DIRECTION
Give back the full listing verbatim, apart from its images.

MATERIAL PROVIDED
[start]

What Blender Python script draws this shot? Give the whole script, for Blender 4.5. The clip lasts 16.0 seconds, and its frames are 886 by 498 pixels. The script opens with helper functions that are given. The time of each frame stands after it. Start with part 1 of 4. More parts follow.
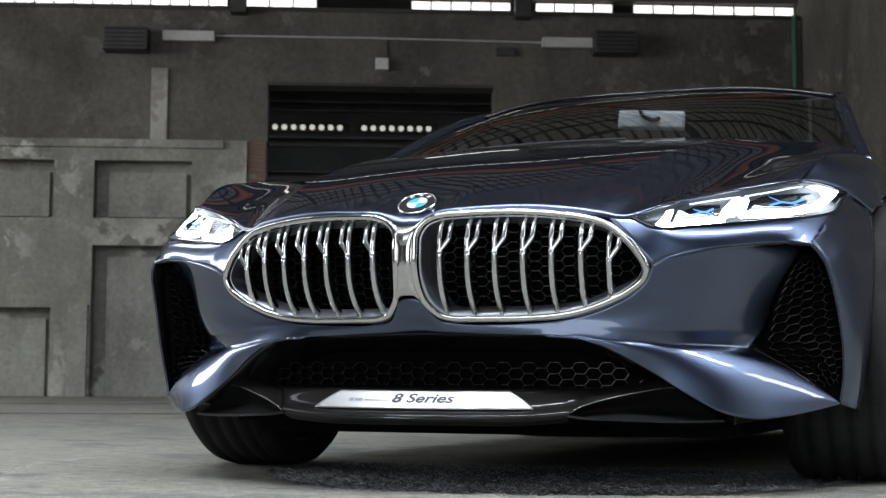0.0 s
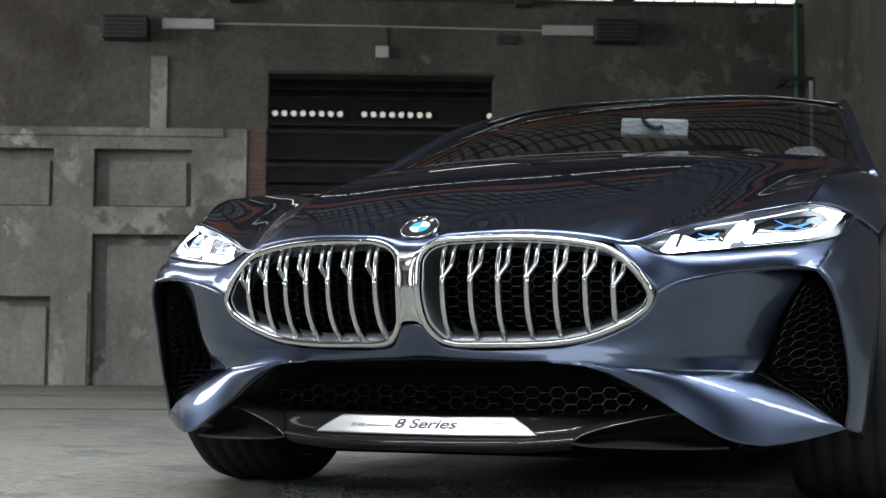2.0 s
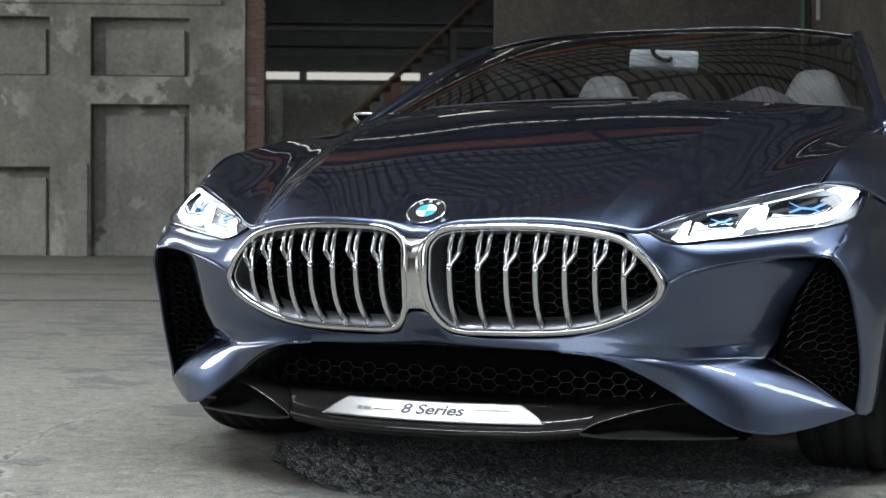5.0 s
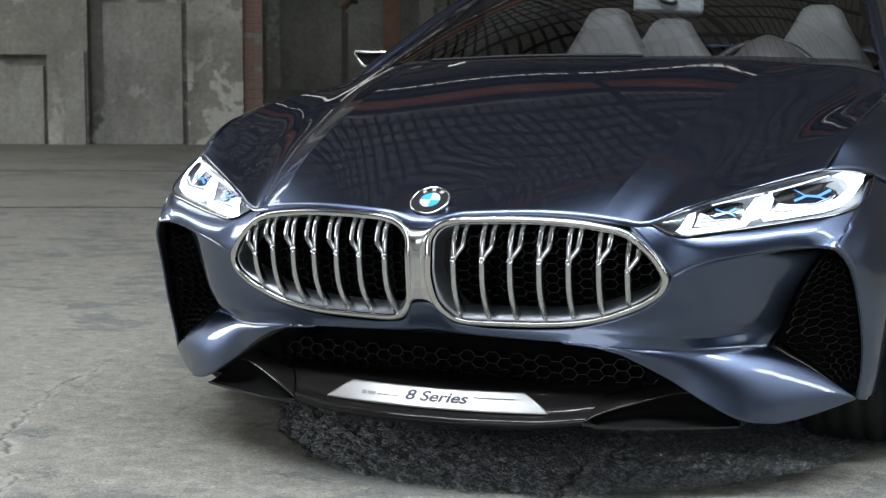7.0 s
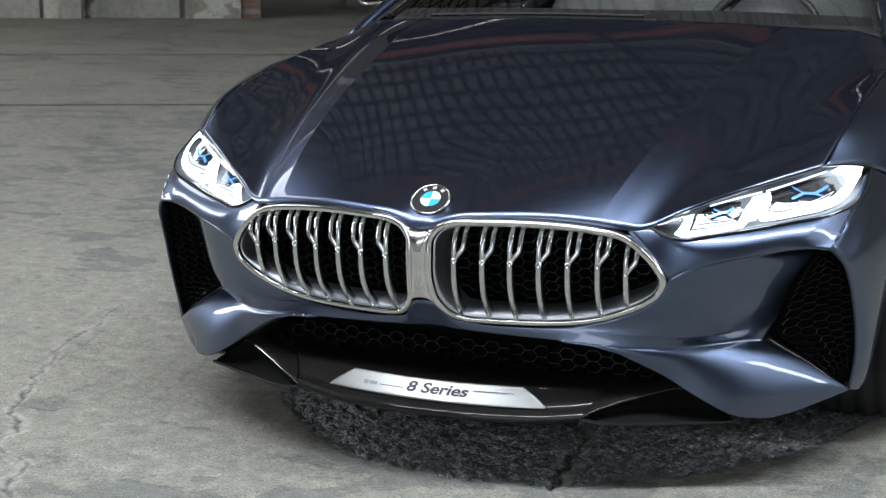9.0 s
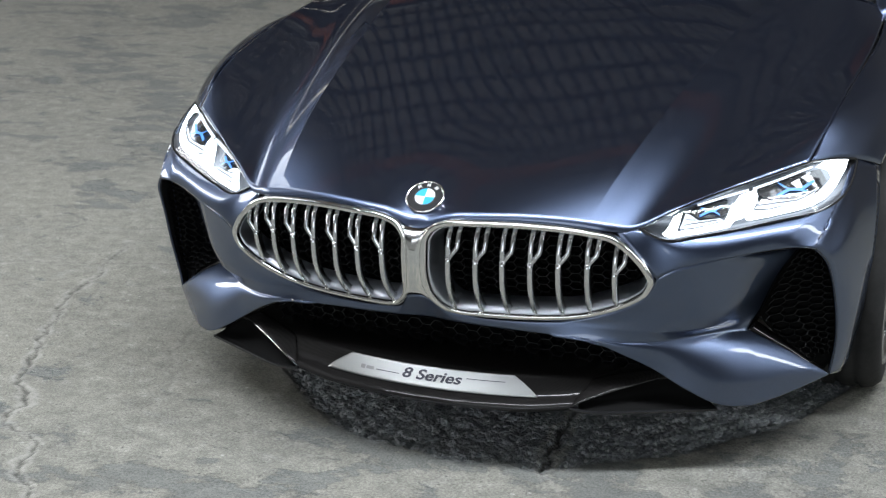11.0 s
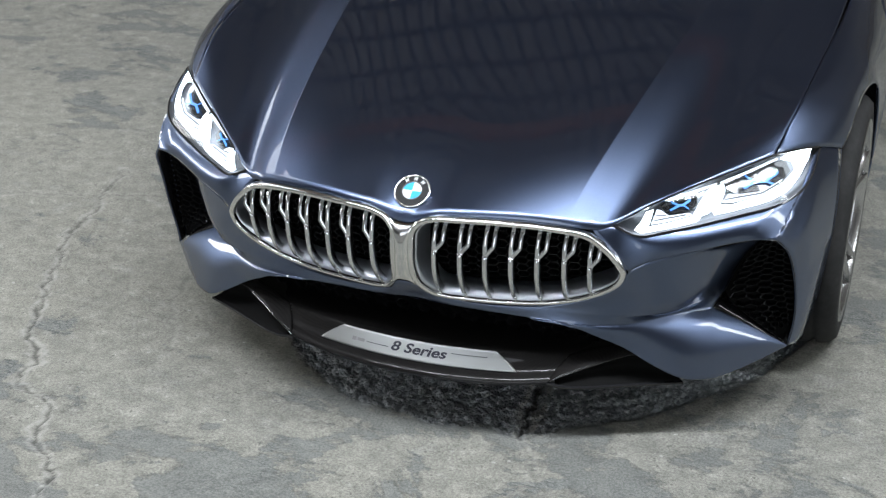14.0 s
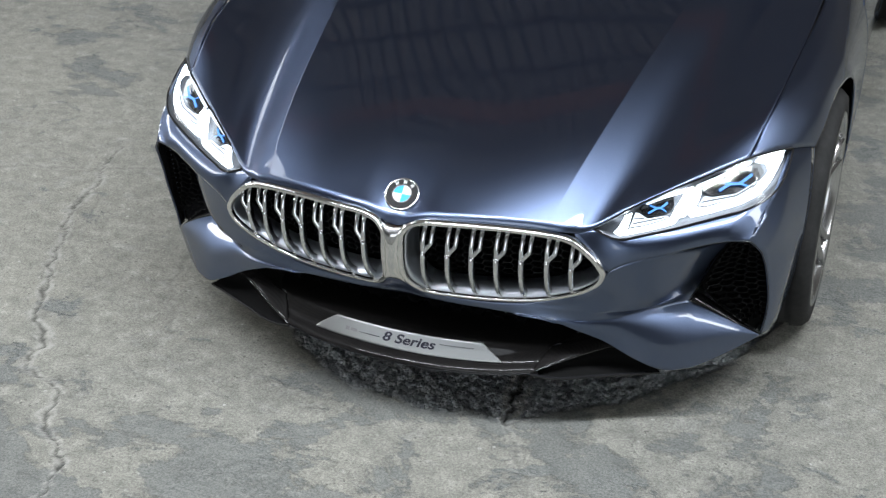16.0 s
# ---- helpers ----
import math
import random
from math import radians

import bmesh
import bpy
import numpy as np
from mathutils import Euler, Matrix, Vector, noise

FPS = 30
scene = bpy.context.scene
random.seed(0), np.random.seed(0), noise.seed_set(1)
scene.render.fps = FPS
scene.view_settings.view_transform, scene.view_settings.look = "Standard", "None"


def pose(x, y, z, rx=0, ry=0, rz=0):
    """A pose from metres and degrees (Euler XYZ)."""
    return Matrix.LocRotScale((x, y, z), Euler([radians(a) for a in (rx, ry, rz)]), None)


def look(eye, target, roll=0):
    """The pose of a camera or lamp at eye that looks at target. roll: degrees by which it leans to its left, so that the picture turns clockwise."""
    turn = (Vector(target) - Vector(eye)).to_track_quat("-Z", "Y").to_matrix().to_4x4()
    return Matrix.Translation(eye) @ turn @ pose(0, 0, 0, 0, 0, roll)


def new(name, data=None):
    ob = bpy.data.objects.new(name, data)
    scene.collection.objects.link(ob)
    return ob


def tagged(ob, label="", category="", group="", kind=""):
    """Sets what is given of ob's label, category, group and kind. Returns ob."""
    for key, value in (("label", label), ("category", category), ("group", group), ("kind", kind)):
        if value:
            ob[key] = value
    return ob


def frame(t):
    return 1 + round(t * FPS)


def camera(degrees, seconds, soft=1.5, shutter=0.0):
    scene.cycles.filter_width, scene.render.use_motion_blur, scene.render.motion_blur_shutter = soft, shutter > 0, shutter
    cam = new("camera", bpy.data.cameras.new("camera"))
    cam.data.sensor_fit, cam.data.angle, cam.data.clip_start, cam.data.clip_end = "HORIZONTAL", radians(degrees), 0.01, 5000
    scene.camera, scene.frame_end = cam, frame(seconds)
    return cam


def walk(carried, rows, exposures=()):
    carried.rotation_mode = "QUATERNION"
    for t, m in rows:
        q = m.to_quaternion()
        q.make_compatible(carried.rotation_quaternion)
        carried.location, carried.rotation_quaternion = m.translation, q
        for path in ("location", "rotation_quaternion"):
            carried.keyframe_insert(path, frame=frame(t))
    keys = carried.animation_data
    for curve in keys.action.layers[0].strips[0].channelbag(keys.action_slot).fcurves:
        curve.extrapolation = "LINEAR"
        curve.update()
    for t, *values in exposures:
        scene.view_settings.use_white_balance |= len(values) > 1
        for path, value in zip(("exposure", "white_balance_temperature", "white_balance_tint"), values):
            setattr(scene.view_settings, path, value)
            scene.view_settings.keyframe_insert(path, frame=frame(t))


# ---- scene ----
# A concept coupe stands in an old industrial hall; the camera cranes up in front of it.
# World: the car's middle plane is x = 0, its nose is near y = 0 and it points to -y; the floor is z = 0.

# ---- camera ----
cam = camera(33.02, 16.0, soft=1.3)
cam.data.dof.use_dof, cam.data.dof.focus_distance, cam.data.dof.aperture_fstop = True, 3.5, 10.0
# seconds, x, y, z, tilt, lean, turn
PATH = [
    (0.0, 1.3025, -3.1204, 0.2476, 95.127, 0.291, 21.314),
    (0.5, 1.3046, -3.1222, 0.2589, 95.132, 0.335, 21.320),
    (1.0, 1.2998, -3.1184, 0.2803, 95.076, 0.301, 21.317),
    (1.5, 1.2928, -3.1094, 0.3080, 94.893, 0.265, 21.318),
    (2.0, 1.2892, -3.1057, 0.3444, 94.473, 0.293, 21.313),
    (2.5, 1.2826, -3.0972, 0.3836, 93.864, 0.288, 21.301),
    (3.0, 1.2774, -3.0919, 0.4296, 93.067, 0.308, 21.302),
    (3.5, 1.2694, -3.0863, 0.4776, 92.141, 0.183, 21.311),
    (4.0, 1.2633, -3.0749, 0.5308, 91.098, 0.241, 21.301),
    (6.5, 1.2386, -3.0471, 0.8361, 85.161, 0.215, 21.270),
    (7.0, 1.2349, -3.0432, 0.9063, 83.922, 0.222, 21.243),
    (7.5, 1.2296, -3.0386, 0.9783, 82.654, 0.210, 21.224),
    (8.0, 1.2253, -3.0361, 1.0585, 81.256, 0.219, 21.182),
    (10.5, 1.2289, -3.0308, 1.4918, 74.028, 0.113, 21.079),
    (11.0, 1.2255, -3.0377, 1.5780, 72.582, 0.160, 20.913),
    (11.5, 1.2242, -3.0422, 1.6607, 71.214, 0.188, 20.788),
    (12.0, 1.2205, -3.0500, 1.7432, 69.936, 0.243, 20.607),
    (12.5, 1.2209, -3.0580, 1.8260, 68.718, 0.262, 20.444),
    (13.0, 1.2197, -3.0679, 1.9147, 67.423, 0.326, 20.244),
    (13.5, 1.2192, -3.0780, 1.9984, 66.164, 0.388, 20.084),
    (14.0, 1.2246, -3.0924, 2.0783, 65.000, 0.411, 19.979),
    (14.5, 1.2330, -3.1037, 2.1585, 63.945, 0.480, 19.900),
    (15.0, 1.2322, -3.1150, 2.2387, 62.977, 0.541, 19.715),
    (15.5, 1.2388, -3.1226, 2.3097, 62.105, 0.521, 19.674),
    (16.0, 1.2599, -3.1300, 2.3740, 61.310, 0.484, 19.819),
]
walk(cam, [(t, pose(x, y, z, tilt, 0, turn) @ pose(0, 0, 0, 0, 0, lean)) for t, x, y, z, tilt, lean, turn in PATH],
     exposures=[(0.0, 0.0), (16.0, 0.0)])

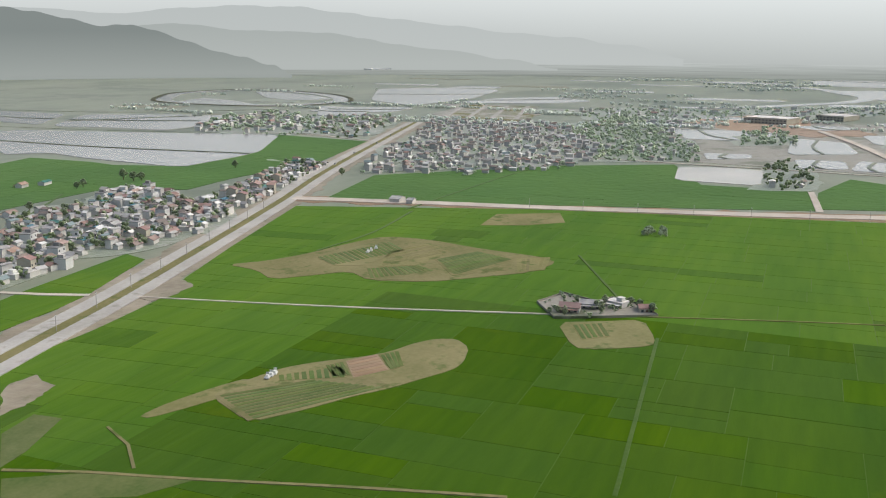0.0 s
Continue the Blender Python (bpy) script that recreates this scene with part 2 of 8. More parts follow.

[end]

RESPONSE FOR THIS EXERCISE
What Blender Python script draws this shot? Give the whole script, for Blender 4.5. The clip lasts 16.0 seconds, and its frames are 886 by 498 pixels. The script opens with helper functions that are given. The time of each frame stands after it. Start with part 1 of 4. More parts follow.
0.0 s
2.0 s
5.0 s
7.0 s
9.0 s
11.0 s
14.0 s
16.0 s
# ---- helpers ----
import math
import random
from math import radians

import bmesh
import bpy
import numpy as np
from mathutils import Euler, Matrix, Vector, noise

FPS = 30
scene = bpy.context.scene
random.seed(0), np.random.seed(0), noise.seed_set(1)
scene.render.fps = FPS
scene.view_settings.view_transform, scene.view_settings.look = "Standard", "None"


def pose(x, y, z, rx=0, ry=0, rz=0):
    """A pose from metres and degrees (Euler XYZ)."""
    return Matrix.LocRotScale((x, y, z), Euler([radians(a) for a in (rx, ry, rz)]), None)


def look(eye, target, roll=0):
    """The pose of a camera or lamp at eye that looks at target. roll: degrees by which it leans to its left, so that the picture turns clockwise."""
    turn = (Vector(target) - Vector(eye)).to_track_quat("-Z", "Y").to_matrix().to_4x4()
    return Matrix.Translation(eye) @ turn @ pose(0, 0, 0, 0, 0, roll)


def new(name, data=None):
    ob = bpy.data.objects.new(name, data)
    scene.collection.objects.link(ob)
    return ob


def tagged(ob, label="", category="", group="", kind=""):
    """Sets what is given of ob's label, category, group and kind. Returns ob."""
    for key, value in (("label", label), ("category", category), ("group", group), ("kind", kind)):
        if value:
            ob[key] = value
    return ob


def frame(t):
    return 1 + round(t * FPS)


def camera(degrees, seconds, soft=1.5, shutter=0.0):
    scene.cycles.filter_width, scene.render.use_motion_blur, scene.render.motion_blur_shutter = soft, shutter > 0, shutter
    cam = new("camera", bpy.data.cameras.new("camera"))
    cam.data.sensor_fit, cam.data.angle, cam.data.clip_start, cam.data.clip_end = "HORIZONTAL", radians(degrees), 0.01, 5000
    scene.camera, scene.frame_end = cam, frame(seconds)
    return cam


def walk(carried, rows, exposures=()):
    carried.rotation_mode = "QUATERNION"
    for t, m in rows:
        q = m.to_quaternion()
        q.make_compatible(carried.rotation_quaternion)
        carried.location, carried.rotation_quaternion = m.translation, q
        for path in ("location", "rotation_quaternion"):
            carried.keyframe_insert(path, frame=frame(t))
    keys = carried.animation_data
    for curve in keys.action.layers[0].strips[0].channelbag(keys.action_slot).fcurves:
        curve.extrapolation = "LINEAR"
        curve.update()
    for t, *values in exposures:
        scene.view_settings.use_white_balance |= len(values) > 1
        for path, value in zip(("exposure", "white_balance_temperature", "white_balance_tint"), values):
            setattr(scene.view_settings, path, value)
            scene.view_settings.keyframe_insert(path, frame=frame(t))


# ---- scene ----
# A concept coupe stands in an old industrial hall; the camera cranes up in front of it.
# World: the car's middle plane is x = 0, its nose is near y = 0 and it points to -y; the floor is z = 0.

# ---- camera ----
cam = camera(33.02, 16.0, soft=1.3)
cam.data.dof.use_dof, cam.data.dof.focus_distance, cam.data.dof.aperture_fstop = True, 3.5, 10.0
# seconds, x, y, z, tilt, lean, turn
PATH = [
    (0.0, 1.3025, -3.1204, 0.2476, 95.127, 0.291, 21.314),
    (0.5, 1.3046, -3.1222, 0.2589, 95.132, 0.335, 21.320),
    (1.0, 1.2998, -3.1184, 0.2803, 95.076, 0.301, 21.317),
    (1.5, 1.2928, -3.1094, 0.3080, 94.893, 0.265, 21.318),
    (2.0, 1.2892, -3.1057, 0.3444, 94.473, 0.293, 21.313),
    (2.5, 1.2826, -3.0972, 0.3836, 93.864, 0.288, 21.301),
    (3.0, 1.2774, -3.0919, 0.4296, 93.067, 0.308, 21.302),
    (3.5, 1.2694, -3.0863, 0.4776, 92.141, 0.183, 21.311),
    (4.0, 1.2633, -3.0749, 0.5308, 91.098, 0.241, 21.301),
    (6.5, 1.2386, -3.0471, 0.8361, 85.161, 0.215, 21.270),
    (7.0, 1.2349, -3.0432, 0.9063, 83.922, 0.222, 21.243),
    (7.5, 1.2296, -3.0386, 0.9783, 82.654, 0.210, 21.224),
    (8.0, 1.2253, -3.0361, 1.0585, 81.256, 0.219, 21.182),
    (10.5, 1.2289, -3.0308, 1.4918, 74.028, 0.113, 21.079),
    (11.0, 1.2255, -3.0377, 1.5780, 72.582, 0.160, 20.913),
    (11.5, 1.2242, -3.0422, 1.6607, 71.214, 0.188, 20.788),
    (12.0, 1.2205, -3.0500, 1.7432, 69.936, 0.243, 20.607),
    (12.5, 1.2209, -3.0580, 1.8260, 68.718, 0.262, 20.444),
    (13.0, 1.2197, -3.0679, 1.9147, 67.423, 0.326, 20.244),
    (13.5, 1.2192, -3.0780, 1.9984, 66.164, 0.388, 20.084),
    (14.0, 1.2246, -3.0924, 2.0783, 65.000, 0.411, 19.979),
    (14.5, 1.2330, -3.1037, 2.1585, 63.945, 0.480, 19.900),
    (15.0, 1.2322, -3.1150, 2.2387, 62.977, 0.541, 19.715),
    (15.5, 1.2388, -3.1226, 2.3097, 62.105, 0.521, 19.674),
    (16.0, 1.2599, -3.1300, 2.3740, 61.310, 0.484, 19.819),
]
walk(cam, [(t, pose(x, y, z, tilt, 0, turn) @ pose(0, 0, 0, 0, 0, lean)) for t, x, y, z, tilt, lean, turn in PATH],
     exposures=[(0.0, 0.0), (16.0, 0.0)])

0.0 s
Continue the Blender Python (bpy) script that recreates this scene with part 2 of 8. More parts follow.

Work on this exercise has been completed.